Trust funds are taxed differently, depending on the type of fund they are. A trust that distributes all of its income is considered a simple trust, otherwise, the trust is said to be complex. A tax deduction is made for income that is distributed to beneficiaries. In this case, the beneficiary pays the income tax on the taxable amount, rather than the trust.
The amount distributed to the beneficiary is considered to be from the current-year income first, then from the accumulated principal. This is usually the original contribution plus subsequent ones and is income in excess of the amount distributed. Capital gains from this amount may be taxable to either the trust or the beneficiary. All the amounts distributed to and for the benefit of the beneficiary are taxable to him or her to the extent of the distribution deduction of the trust.
If the income or deduction is part of a change in the principal or part of the estate’s distributable income, then income tax is paid by the trust and not passed on to the beneficiary. An irrevocable trust that has discretion in the distribution of amounts and retains earnings pays trust tax that is $3,011.50 plus 37% of the excess over $12,500.
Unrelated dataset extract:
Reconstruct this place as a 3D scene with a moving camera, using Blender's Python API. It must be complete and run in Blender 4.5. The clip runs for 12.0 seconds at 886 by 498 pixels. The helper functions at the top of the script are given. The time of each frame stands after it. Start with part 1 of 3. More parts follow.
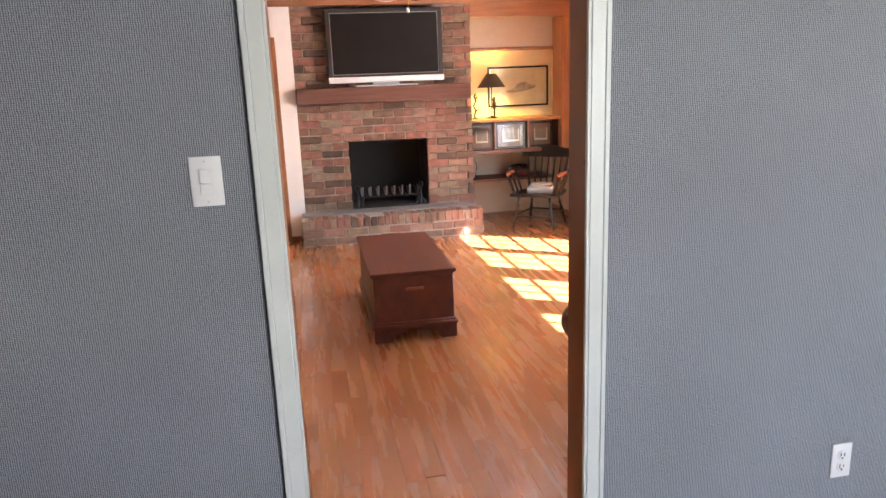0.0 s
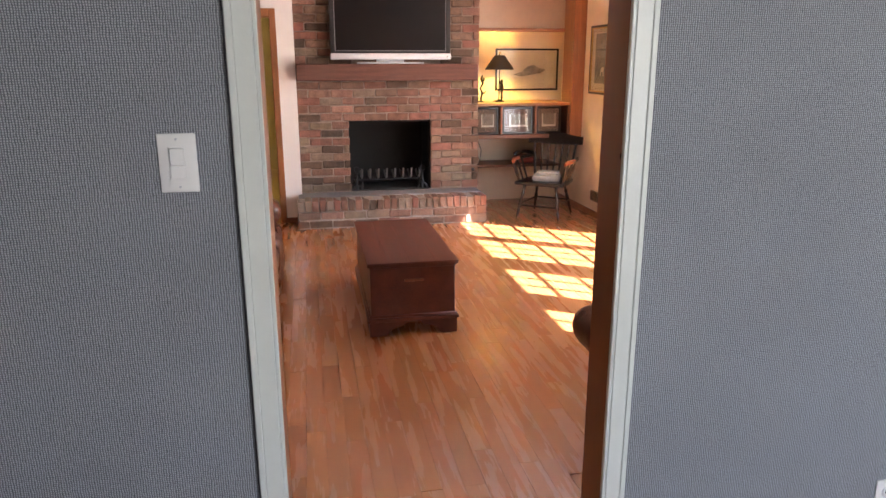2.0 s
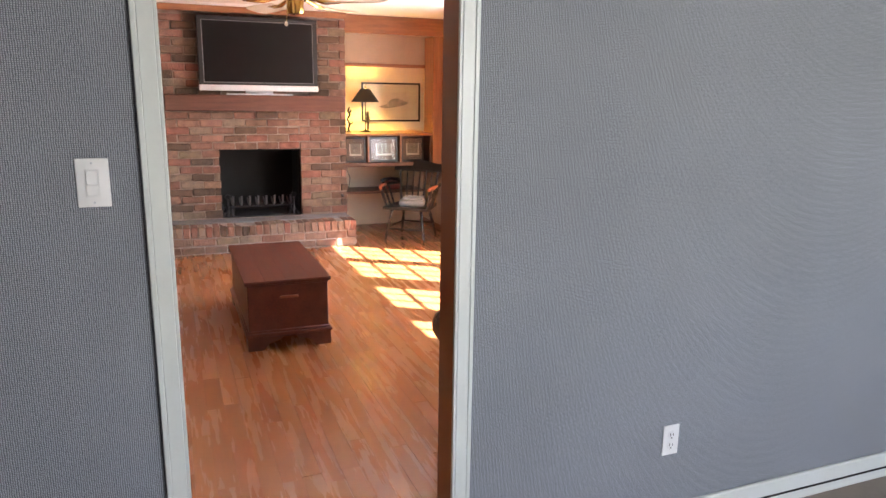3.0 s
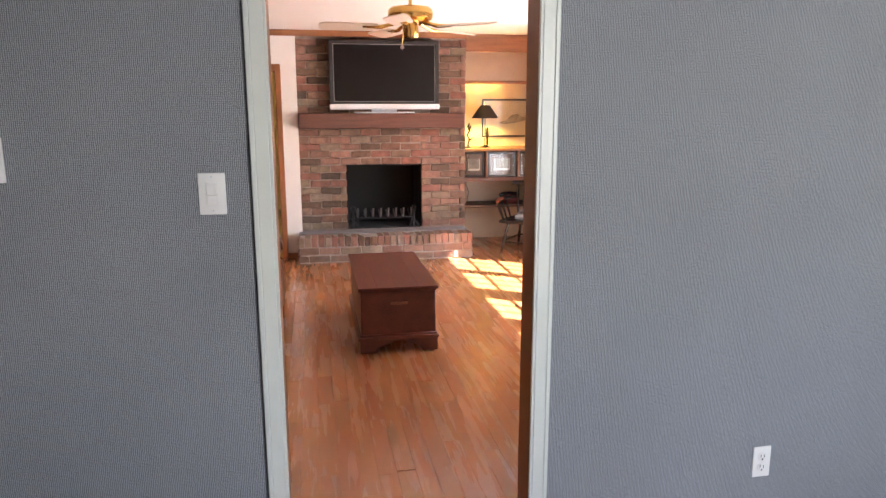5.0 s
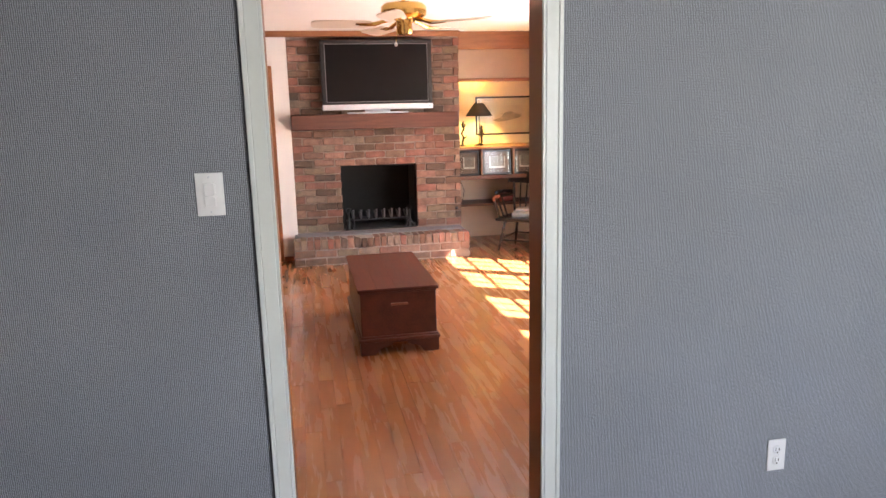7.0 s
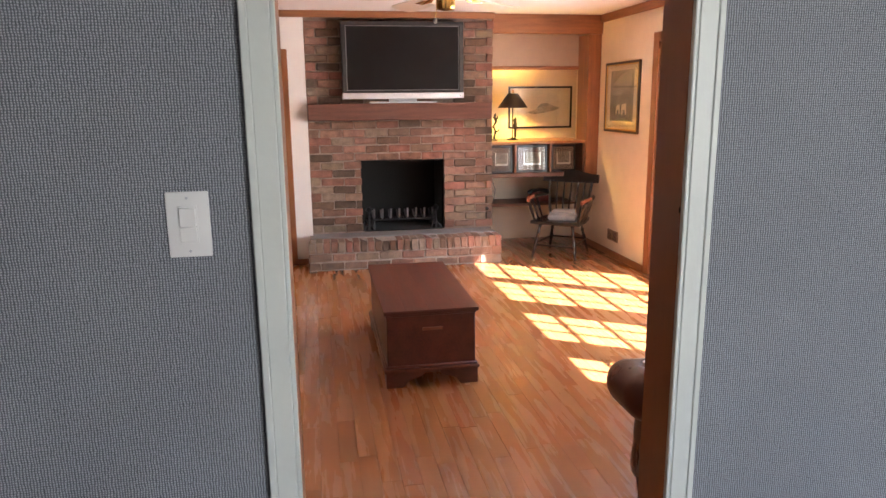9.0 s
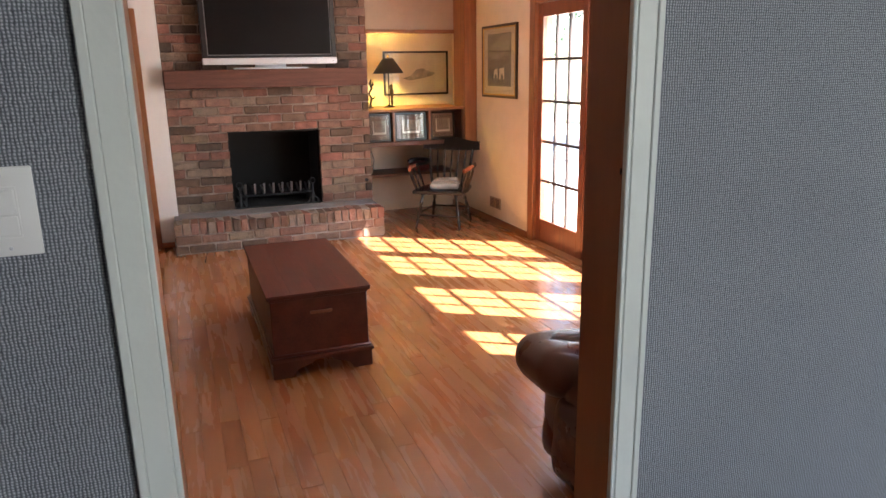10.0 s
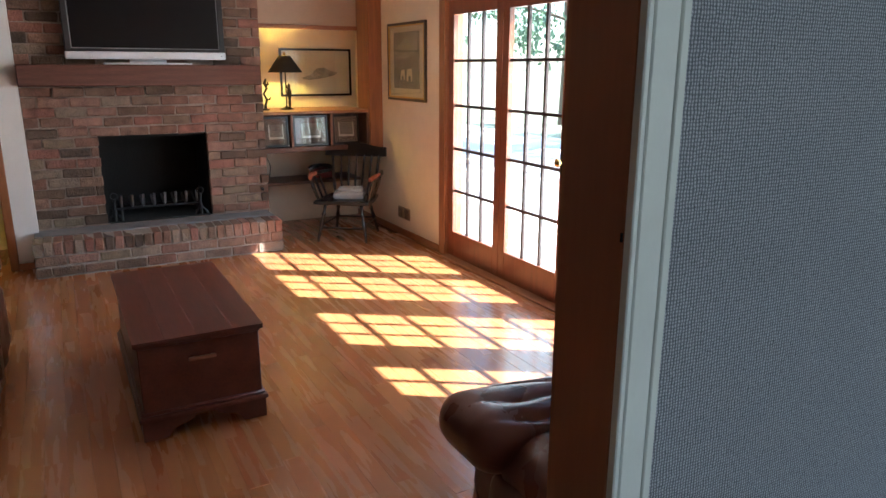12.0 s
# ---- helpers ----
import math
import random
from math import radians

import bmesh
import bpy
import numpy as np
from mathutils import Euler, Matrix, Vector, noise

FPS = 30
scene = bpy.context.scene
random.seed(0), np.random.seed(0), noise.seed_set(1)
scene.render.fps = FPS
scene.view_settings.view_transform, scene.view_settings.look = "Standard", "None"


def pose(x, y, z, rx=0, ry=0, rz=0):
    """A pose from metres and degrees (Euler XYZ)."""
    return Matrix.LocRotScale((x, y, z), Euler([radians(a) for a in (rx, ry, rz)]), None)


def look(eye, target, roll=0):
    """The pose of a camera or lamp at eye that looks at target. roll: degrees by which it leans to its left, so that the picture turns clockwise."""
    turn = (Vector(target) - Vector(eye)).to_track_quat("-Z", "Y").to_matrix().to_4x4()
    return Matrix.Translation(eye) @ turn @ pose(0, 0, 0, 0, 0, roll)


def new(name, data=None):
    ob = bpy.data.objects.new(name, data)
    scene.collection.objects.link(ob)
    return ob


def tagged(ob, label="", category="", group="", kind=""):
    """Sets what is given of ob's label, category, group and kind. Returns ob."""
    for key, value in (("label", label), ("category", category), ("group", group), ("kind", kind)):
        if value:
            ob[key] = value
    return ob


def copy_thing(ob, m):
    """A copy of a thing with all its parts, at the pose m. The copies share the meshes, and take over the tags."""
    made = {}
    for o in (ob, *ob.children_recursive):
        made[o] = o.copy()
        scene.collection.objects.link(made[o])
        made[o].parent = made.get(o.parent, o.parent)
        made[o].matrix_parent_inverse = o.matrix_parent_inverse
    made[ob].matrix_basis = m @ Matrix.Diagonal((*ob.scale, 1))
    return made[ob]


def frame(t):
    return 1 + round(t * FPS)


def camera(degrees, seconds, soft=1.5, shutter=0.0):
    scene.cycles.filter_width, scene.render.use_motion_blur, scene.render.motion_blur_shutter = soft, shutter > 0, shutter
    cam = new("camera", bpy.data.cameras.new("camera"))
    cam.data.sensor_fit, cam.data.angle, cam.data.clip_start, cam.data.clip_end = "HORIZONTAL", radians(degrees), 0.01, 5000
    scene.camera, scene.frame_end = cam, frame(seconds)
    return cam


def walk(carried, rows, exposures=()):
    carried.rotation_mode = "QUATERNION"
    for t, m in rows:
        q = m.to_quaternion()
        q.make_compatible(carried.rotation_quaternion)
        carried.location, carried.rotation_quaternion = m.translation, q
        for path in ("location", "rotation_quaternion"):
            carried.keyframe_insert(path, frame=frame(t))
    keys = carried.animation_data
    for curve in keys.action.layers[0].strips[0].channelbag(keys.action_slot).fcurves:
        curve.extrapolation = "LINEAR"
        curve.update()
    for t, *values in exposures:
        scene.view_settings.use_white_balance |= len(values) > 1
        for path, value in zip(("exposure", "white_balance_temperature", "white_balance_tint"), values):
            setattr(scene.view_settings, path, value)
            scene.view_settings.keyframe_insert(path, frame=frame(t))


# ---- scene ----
cam = camera(64.9, 12.0)
PATH = [
    (0, (-0.02, -1.724, 1.52), (0.336, 0.187, 1.053), -2.2),
    (0.5, (-0.01, -1.558, 1.513), (0.237, 0.37, 1.044), -3.8),
    (1, (0.026, -1.402, 1.508), (0.23, 0.53, 1.034), -1.7),
    (1.5, (0.006, -1.388, 1.507), (0.359, 0.516, 1.006), -0.7),
    (2, (-0.002, -1.472, 1.503), (0.359, 0.426, 0.988), -0.1),
    (2.5, (-0.093, -1.717, 1.513), (0.512, 0.118, 0.996), 1.0),
    (3, (-0.088, -1.876, 1.531), (0.628, -0.059, 1.098), 0.8),
    (3.5, (-0.006, -2.005, 1.532), (0.459, -0.105, 1.113), 0.3),
    (3.7, (0.006, -2.019, 1.537), (0.447, -0.113, 1.121), 1.0),
    (5.5, (0.015, -2.054, 1.546), (0.323, -0.115, 1.166), -1.0),
    (6, (0.018, -2.061, 1.547), (0.273, -0.111, 1.182), -1.4),
    (6.5, (0.016, -2.052, 1.544), (0.293, -0.105, 1.183), -1.1),
    (6.7, (0.007, -2.033, 1.532), (0.337, -0.1, 1.141), -0.9),
    (8.3, (-0.058, -1.567, 1.514), (0.383, 0.344, 1.125), -2.0),
    (8.5, (-0.026, -1.467, 1.517), (0.27, 0.47, 1.121), -2.2),
    (9, (-0.033, -1.29, 1.523), (0.312, 0.635, 1.105), -0.6),
    (9.5, (-0.085, -1.173, 1.508), (0.609, 0.65, 1.068), 0.0),
    (10, (-0.045, -1.039, 1.483), (0.637, 0.772, 0.98), -1.0),
    (10.5, (0.098, -0.904, 1.489), (0.498, 0.997, 1.016), -2.8),
    (11, (0.164, -0.788, 1.43), (0.54, 1.096, 0.875), -1.5),
    (11.5, (0.134, -0.676, 1.502), (0.907, 1.103, 1.013), -0.0),
    (12, (0.125, -0.592, 1.492), (1.053, 1.106, 0.986), 0.2),
]
walk(cam, [(t, look(eye, target, roll)) for t, eye, target, roll in PATH],
     [(0, 4.18, 6650, 18), (1.0, 3.92, 6650, 20), (2.0, 3.83, 6650, 19), (2.5, 3.94, 6650, 18), (3.0, 4.04, 6650, 18), (3.5, 3.99, 6650, 18),
      (6.5, 4.06, 6650, 18), (8.5, 3.9, 6620, 18),
      (9.5, 3.6, 6500, 15), (10.5, 3.28, 6350, 13), (11, 3.25, 6200, 12), (11.5, 3.2, 5950, 9), (12, 2.84, 5700, 6)])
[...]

Schedule K-1 is a form used for a number of different purposes. It depends on where it comes from, whether that’s an S corporation, a partnership, or a trust. In the case of a trust, distributed amounts generated by the trust are taxed and handed over to the IRS. The IRS, in turn, delivers the document to the beneficiary to pay the tax. The trust then completes Form 1041 to determine the income distribution deduction that is accorded on the distributed amount.